==== RECORDS FOR THE TASK

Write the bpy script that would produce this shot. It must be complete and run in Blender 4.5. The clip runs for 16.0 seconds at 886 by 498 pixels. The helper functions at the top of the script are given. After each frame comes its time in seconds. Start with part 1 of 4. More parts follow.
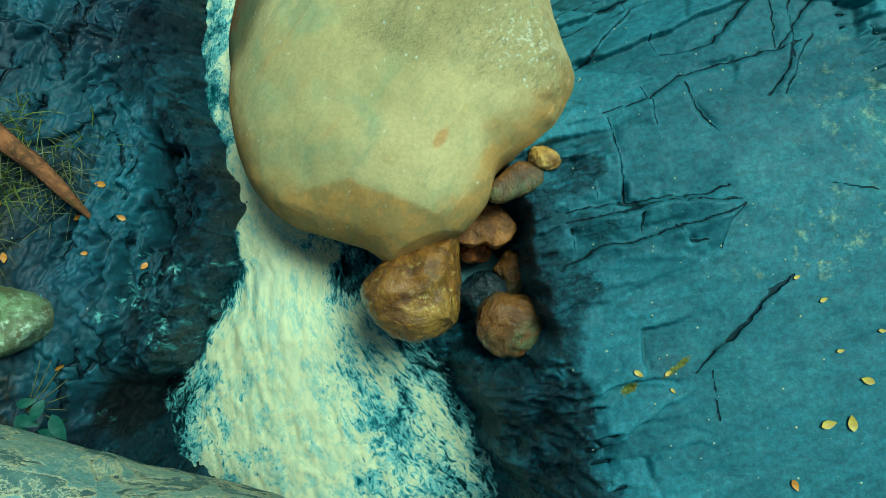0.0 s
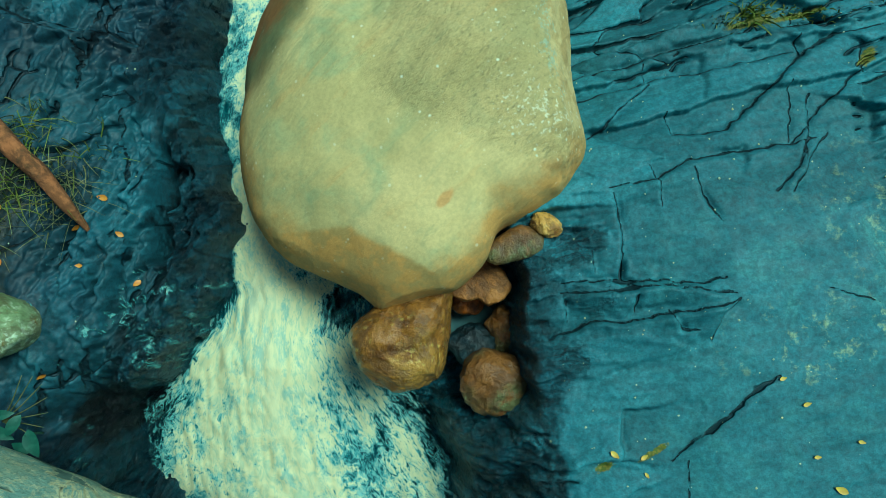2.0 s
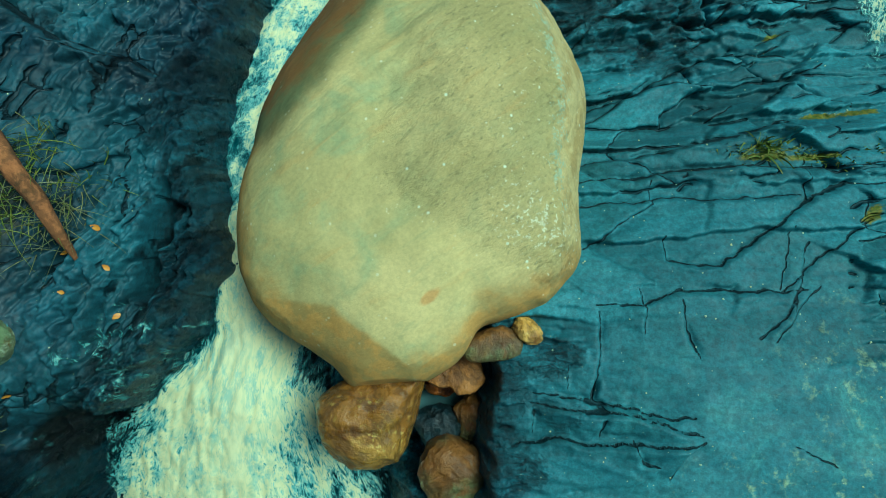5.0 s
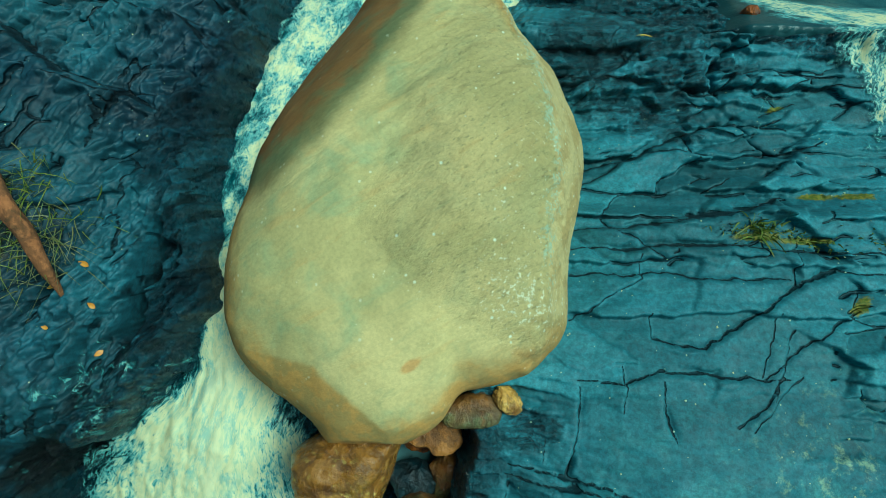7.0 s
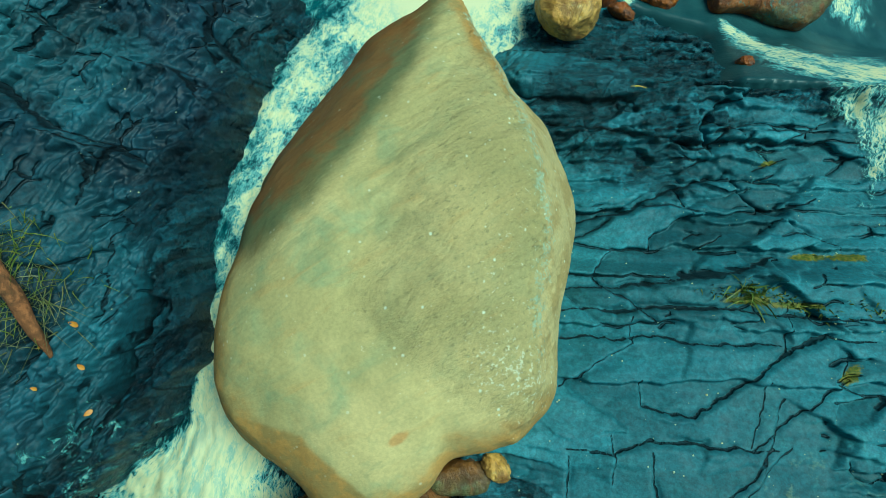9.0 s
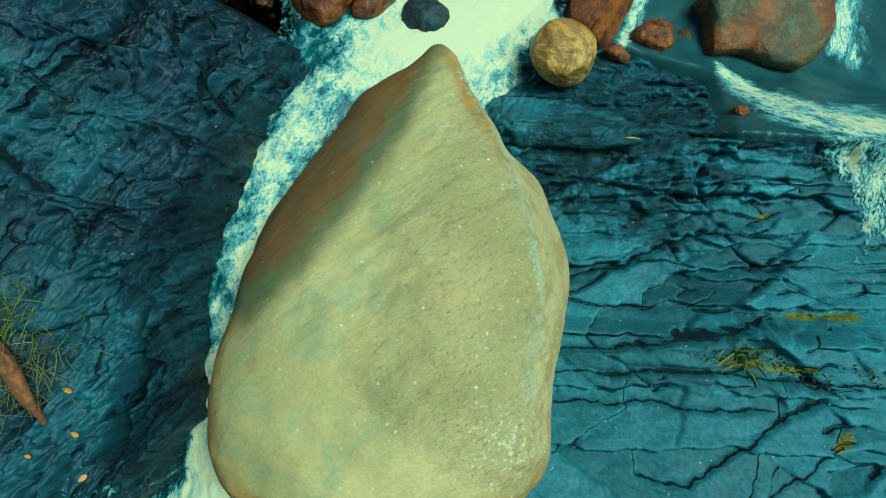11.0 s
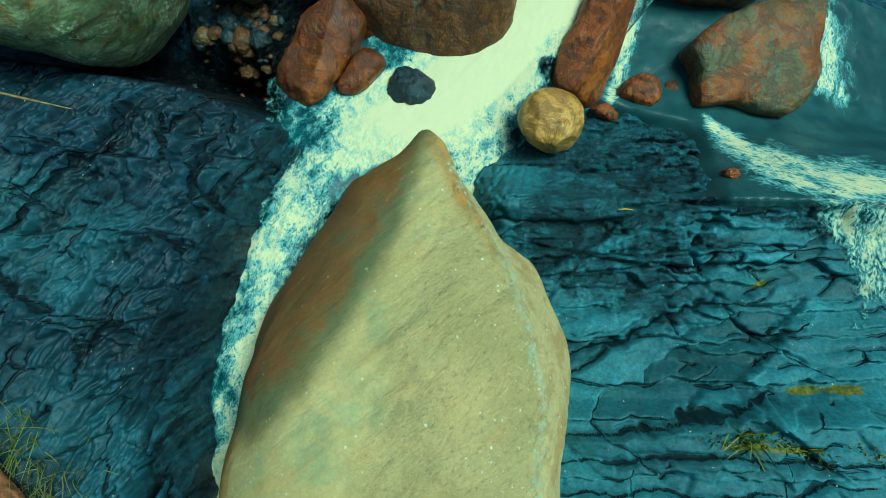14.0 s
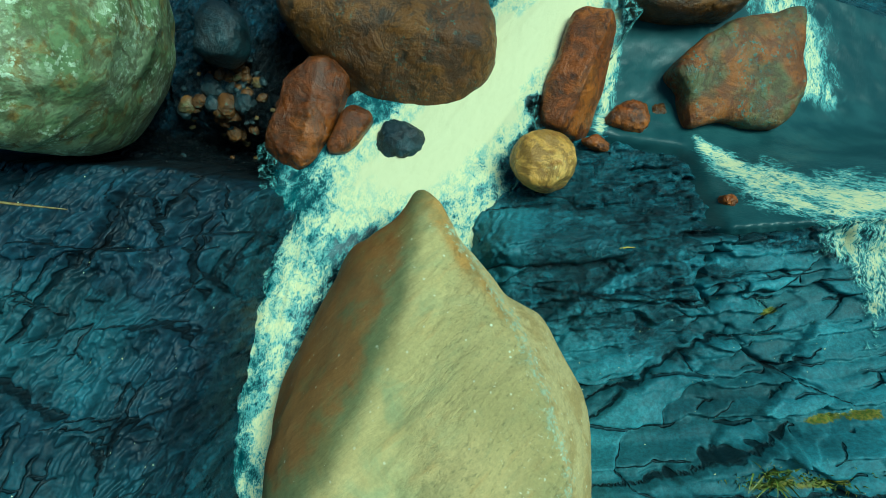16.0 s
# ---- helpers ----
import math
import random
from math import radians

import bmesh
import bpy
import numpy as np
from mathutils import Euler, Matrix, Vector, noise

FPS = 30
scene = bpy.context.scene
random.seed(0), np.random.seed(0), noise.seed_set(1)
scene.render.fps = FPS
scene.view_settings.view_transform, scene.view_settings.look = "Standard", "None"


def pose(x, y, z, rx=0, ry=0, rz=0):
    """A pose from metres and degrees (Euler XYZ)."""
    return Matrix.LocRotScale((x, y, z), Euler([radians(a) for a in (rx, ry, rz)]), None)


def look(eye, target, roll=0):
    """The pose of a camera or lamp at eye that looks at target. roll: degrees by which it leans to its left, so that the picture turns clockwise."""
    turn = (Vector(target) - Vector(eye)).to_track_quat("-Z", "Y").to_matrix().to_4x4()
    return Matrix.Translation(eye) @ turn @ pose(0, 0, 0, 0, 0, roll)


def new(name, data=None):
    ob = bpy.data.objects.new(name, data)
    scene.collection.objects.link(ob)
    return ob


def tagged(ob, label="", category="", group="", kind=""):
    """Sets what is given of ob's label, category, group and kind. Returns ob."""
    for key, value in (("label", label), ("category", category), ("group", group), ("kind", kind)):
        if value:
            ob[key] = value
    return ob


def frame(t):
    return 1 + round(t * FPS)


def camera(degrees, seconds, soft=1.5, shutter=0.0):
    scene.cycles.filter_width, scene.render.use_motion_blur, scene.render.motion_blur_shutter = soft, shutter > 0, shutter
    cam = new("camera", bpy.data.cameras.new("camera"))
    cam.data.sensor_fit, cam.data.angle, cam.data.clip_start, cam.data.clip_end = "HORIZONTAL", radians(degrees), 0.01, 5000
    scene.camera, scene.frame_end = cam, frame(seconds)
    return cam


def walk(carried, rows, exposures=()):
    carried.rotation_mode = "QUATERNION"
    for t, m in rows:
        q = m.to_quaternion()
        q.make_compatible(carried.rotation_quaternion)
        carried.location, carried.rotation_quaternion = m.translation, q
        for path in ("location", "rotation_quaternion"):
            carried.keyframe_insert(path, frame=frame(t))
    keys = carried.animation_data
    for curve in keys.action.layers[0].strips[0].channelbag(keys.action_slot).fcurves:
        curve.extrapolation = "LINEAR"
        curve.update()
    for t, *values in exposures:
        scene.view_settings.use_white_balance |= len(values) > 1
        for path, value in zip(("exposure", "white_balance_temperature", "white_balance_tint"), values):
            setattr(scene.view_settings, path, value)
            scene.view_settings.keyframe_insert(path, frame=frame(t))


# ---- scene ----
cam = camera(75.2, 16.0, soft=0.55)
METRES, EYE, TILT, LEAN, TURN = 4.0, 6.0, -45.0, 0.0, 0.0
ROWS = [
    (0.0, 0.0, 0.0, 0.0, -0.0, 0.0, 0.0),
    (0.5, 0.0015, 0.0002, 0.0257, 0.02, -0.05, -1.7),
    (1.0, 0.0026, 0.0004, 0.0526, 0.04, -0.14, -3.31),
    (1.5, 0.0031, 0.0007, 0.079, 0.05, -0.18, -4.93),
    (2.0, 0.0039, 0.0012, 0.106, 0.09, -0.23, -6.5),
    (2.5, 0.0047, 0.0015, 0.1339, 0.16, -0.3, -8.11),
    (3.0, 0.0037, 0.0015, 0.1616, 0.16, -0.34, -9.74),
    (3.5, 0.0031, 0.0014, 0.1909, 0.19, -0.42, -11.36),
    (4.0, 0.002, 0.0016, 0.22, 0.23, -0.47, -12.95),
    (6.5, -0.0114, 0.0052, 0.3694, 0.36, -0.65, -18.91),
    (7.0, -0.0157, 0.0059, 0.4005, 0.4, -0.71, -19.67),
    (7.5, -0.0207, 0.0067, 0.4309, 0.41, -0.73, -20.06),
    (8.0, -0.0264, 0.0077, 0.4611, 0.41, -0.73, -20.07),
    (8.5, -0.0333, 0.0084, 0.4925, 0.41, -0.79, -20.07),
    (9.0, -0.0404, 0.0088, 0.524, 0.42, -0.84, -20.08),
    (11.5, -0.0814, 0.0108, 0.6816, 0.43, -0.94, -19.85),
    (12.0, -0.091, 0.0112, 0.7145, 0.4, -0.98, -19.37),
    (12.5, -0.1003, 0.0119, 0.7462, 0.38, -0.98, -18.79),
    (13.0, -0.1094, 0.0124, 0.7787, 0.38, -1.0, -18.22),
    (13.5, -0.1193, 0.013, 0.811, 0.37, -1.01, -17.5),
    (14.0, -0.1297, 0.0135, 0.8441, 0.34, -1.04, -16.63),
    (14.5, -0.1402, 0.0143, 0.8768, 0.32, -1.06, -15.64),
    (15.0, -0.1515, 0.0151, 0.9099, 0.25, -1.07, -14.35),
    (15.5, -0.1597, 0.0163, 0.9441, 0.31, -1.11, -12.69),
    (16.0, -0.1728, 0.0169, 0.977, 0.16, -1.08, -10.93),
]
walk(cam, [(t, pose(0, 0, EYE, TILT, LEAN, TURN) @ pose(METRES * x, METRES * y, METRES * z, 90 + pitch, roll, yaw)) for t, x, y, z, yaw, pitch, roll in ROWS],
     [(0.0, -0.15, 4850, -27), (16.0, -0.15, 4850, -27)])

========
==== RECORDS FOR THE TASK

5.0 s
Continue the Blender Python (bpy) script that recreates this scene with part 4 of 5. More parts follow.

========

BRIEF: Above are records with pictures. Reproduce exactly only the lines from the line with "Write the bpy" through the line with "pose from metres", both ends included, and leave the pictures out.

SOLUTION TO THIS PROBLEM:
Write the bpy script that would produce this shot. It must be complete and run in Blender 4.5. The clip runs for 16.0 seconds at 886 by 498 pixels. The helper functions at the top of the script are given. After each frame comes its time in seconds. Start with part 1 of 4. More parts follow.
0.0 s
2.0 s
5.0 s
7.0 s
9.0 s
11.0 s
14.0 s
16.0 s
# ---- helpers ----
import math
import random
from math import radians

import bmesh
import bpy
import numpy as np
from mathutils import Euler, Matrix, Vector, noise

FPS = 30
scene = bpy.context.scene
random.seed(0), np.random.seed(0), noise.seed_set(1)
scene.render.fps = FPS
scene.view_settings.view_transform, scene.view_settings.look = "Standard", "None"


def pose(x, y, z, rx=0, ry=0, rz=0):
    """A pose from metres and degrees (Euler XYZ)."""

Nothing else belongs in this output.